Big box competitors are scary when you are a small business. They almost always have lower prices, and there typically are few ways you can compete with that and still pay your bills. That doesn’t mean you can’t compete with them, though.
The key is to engage clients on several different levels. Find ways you can stand out to provide a better customer experience. People are willing to pay a little more if they feel like they’ve had service that makes it worth it. Check out these great strategies to help build that awesome experience.
1. Find a niche
Big box stores provide a variety of products and services, which can be convenient for people who want to get everything they are looking for from one place. But, it also can be troublesome if the customer is looking for the best of one particular good or service. That’s where you come in.
Instead of trying to be all things to all people, try to position yourself as the best in one particular area. Maybe you’re not really a perfect one-stop-shop for beauty products compared to some of your competitors—but maybe you specialize in skin care, with a good deal of knowledge and the ability to provide your clients with one-on-one advice to help their skin look better.

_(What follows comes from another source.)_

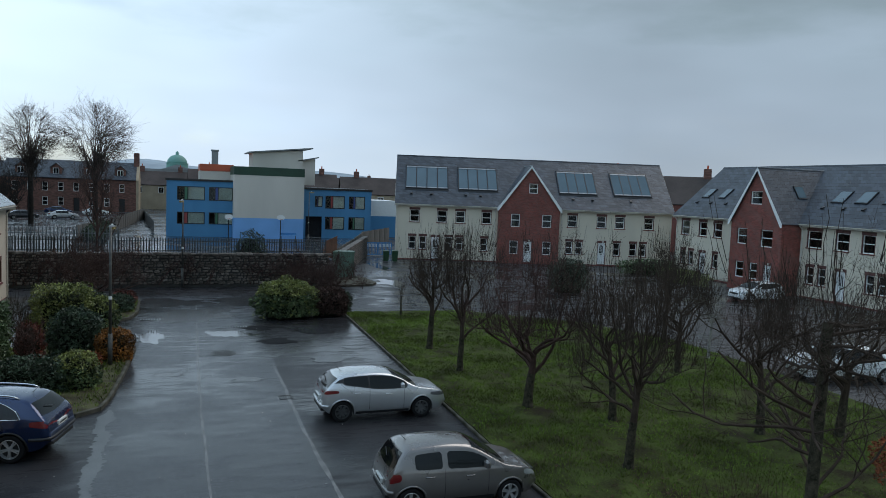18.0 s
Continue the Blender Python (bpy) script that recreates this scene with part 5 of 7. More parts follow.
def bare_tree(x, y, height, spread, seed, label, mat=None, trunk=1.1, r=0.13, limbs=5, depth=3, shoots=4, z=0.09, group="bare trees on the lawn", up=0.10, kids=(3, 5), lean=0.0, leader=False, rmin=0.0035, core=0.0, spray=0):
    rng = random.Random(seed)
    t = thing("tree", pose(x, y, z), label, "tree", group)
    V, F = [], []
    p = Vector((0, 0, -0.05))
    d = Vector((lean, rng.uniform(-0.01, 0.01), 1)).normalized()
    thin_tube(V, F, p, p + d * 0.18, r * 1.5, r * 1.1, 9)
    a = p + d * 0.18
    for i in range(4):
        d = (d + Vector((rng.uniform(-1, 1), rng.uniform(-1, 1), 0)) * (0.008 if leader else 0.05)).normalized()
        b = a + d * ((trunk - 0.13) / 4)
        thin_tube(V, F, a, b, r * (1.1 - 0.06 * i), r * (1.04 - 0.06 * i), 9)
        a = b
    mb = MB()
    mb.v, mb.f = [tuple(q) for q in V], F
    part("trunk", mb, mat if mat in (M_BIRCH, M_BARK_DARK) else M_BARK, t, smooth=True)
    V, F = [], []
    tip = a + d * core + Vector((rng.uniform(-.1, .1), rng.uniform(-.1, .1), 0))
    if core:
        thin_tube(V, F, a, a.lerp(tip, 0.5), r * 0.82, r * 0.62, 8)
        thin_tube(V, F, a.lerp(tip, 0.5), tip, r * 0.62, r * 0.42, 8)
    for k in range(limbs):
        ang = 2 * math.pi * (k + rng.uniform(-0.3, 0.3)) / limbs
        out = spread * rng.uniform(0.9, 1.5)
        rise = (height - trunk) * rng.uniform(0.20, 0.72)
        nd = Vector((math.cos(ang) * out, math.sin(ang) * out, rise))
        root = a - d * rng.uniform(0, 0.25) if not leader else Vector((0, 0, 0)).lerp(a, 0.38 + 0.62 * k / (limbs - 1))
        if core:
            root = (a - d * 0.1).lerp(tip, k / (limbs - 1))
            nd = nd * (1.05 - 0.35 * k / limbs)
        if leader:
            nd = nd * (0.55 + 0.45 * math.sin(math.pi * min(1, (k + 4) / limbs)))
        grow(V, F, root, nd, nd.length * 0.78, r * (0.36 if leader else 0.44), depth, rng, up, kids, 0.34, 0.60, shoots, rmin)
    if spray:
        seats = [q for q in V if q.z > trunk + 0.3 * (height - trunk)]
        for q in rng.sample(seats, min(spray, len(seats))):
            p, lean_out = q.copy(), Vector((q.x, q.y, 0)) * 0.16
            tall = rng.uniform(0.5, 1.5) * min(1.0, max(0.25, (height + 0.5 - q.z) / 1.6))
            for i in range(3):
                e = p + (Vector((rng.uniform(-.13, .13), rng.uniform(-.13, .13), 1.0)) + lean_out).normalized() * tall / 3
                thin_tube(V, F, p, e, 0.0085 - 0.0018 * i, 0.0067 - 0.0018 * i, 3)
                p = e
    mb = MB()
    mb.v, mb.f = [tuple(q) for q in V], F
    part("crown", mb, mat or M_TWIG, t, "leafless branches and upright twigs")
    return t


for i, (x, y, h, s, tk, r) in enumerate(((10.79, 30.97, 5.4, 1.4, 1.5, 0.14), (10.69, 26.92, 5.7, 1.5, 1.3, 0.13), (13.22, 19.97, 6.0, 1.7, 1.3, 0.13),
                                         (11.33, 16.22, 6.0, 1.65, 1.25, 0.13), (17.03, 17.71, 5.6, 1.9, 1.3, 0.14), (19.39, 16.92, 5.8, 2.3, 1.2, 0.15), (23.24, 30.97, 5.2, 1.6, 1.4, 0.13), (19.5, 25.0, 4.8, 1.5, 1.3, 0.12))):
    bare_tree(x, y, h, s, 40 + i, "leafless fruit tree with upright twigs on the lawn", trunk=tk, r=r * 0.92, limbs=9, kids=(3, 4), depth=4, shoots=1, up=0.04, core=1.2, rmin=0.0045, spray=150)
bare_tree(11.17, 21.88, 5.7, 2.2, 71, "dark reddish leafless tree with wide crown on the lawn", M_BARK_RED, trunk=1.15, r=0.15, limbs=9, kids=(3, 5), depth=4, shoots=1, up=0.03, core=0.8, rmin=0.0045, spray=170)
bare_tree(10.41, 9.55, 7.0, 2.4, 83, "tall leafless tree close to the lawn's kerb", trunk=5.1, r=0.105, limbs=16, kids=(3, 4), depth=4, shoots=0, up=0.03, leader=True, spray=120)
bare_tree(11.98, 39.54, 2.6, 0.5, 12, "slender sapling at the lawn's far edge", trunk=1.0, r=0.05, limbs=5, depth=2, shoots=2)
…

By establishing yourself as the expert who can meet one specific need, customers will become more confident in your business and know that they can come to you when they have a problem.
2. Get personal
As a small business, you have the luxury of getting to know your customers. As opposed to a giant corporation with a massive pool of representatives, clients have a good chance of engaging with the same sales team member more than once when dealing with a small business. That opens up the opportunity to form a personal relationship.
For example, if you have a customer who regularly buys the same product every month, your site should be personalized in such a way that those products are easily accessible.
You can also order products you think your customers will like based on their previous purchases and make recommendations. It helps to organize this information in a physical format, in case you ever need to meet with clients in person. Use individualized binders to create catalogs of items you think customers will like based on their previous purchases. Customers will appreciate the extra effort.
3. Give back
Giving back to the community not only helps build a stronger connection with your customers, it also shows a huge difference between you and your bigger competition. If a local animal rescue group wants to have an adoption event at your business or if the local Little League team needs a sponsor, you can do that. You also have the option to help a local family who recently lost their home in a fire. Smaller businesses have the flexibility to be able to make these sorts of decisions very quickly. After all, the family without a home needs help now, not in several weeks.
A bigger business, on the other hand, may be limited in the types of causes it supports based on the overall chain’s branding—but you can support as many different causes you want. Be sure to share what your company is doing on social media; you should avoid self-aggrandizing, but it doesn’t hurt to let people know that you care.
4. Have great customer service
Customer service is the best way to stand out, regardless of the size of your business. The biggest advantage of being a small business is the personalized service you can provide to your customers. This is best done by having well-trained employees.
In addition to the basics of your business and the goods or services you provide, prepare each new hire with information about the community you serve. Make sure they understand your target audience and the most common customers that visit your site. This will give your new employees insight into your clientele and help prepare them to better meet customers’ needs. Bigger competition cannot provide targeted training like that because they have so many locations. In many cases, big competition’s training is a one-size-fits-all package approved by a corporate entity.
You’re not going to win every customer over from those major competitors. For some customers, the lowest price is the bottom line. But, there are others who are willing to pay more for a good or service if they feel the experience was worth it. Those are the people you need to win over. Hopefully, these tips will help you build the experience your customers are willing to pay for and stand out from the competition.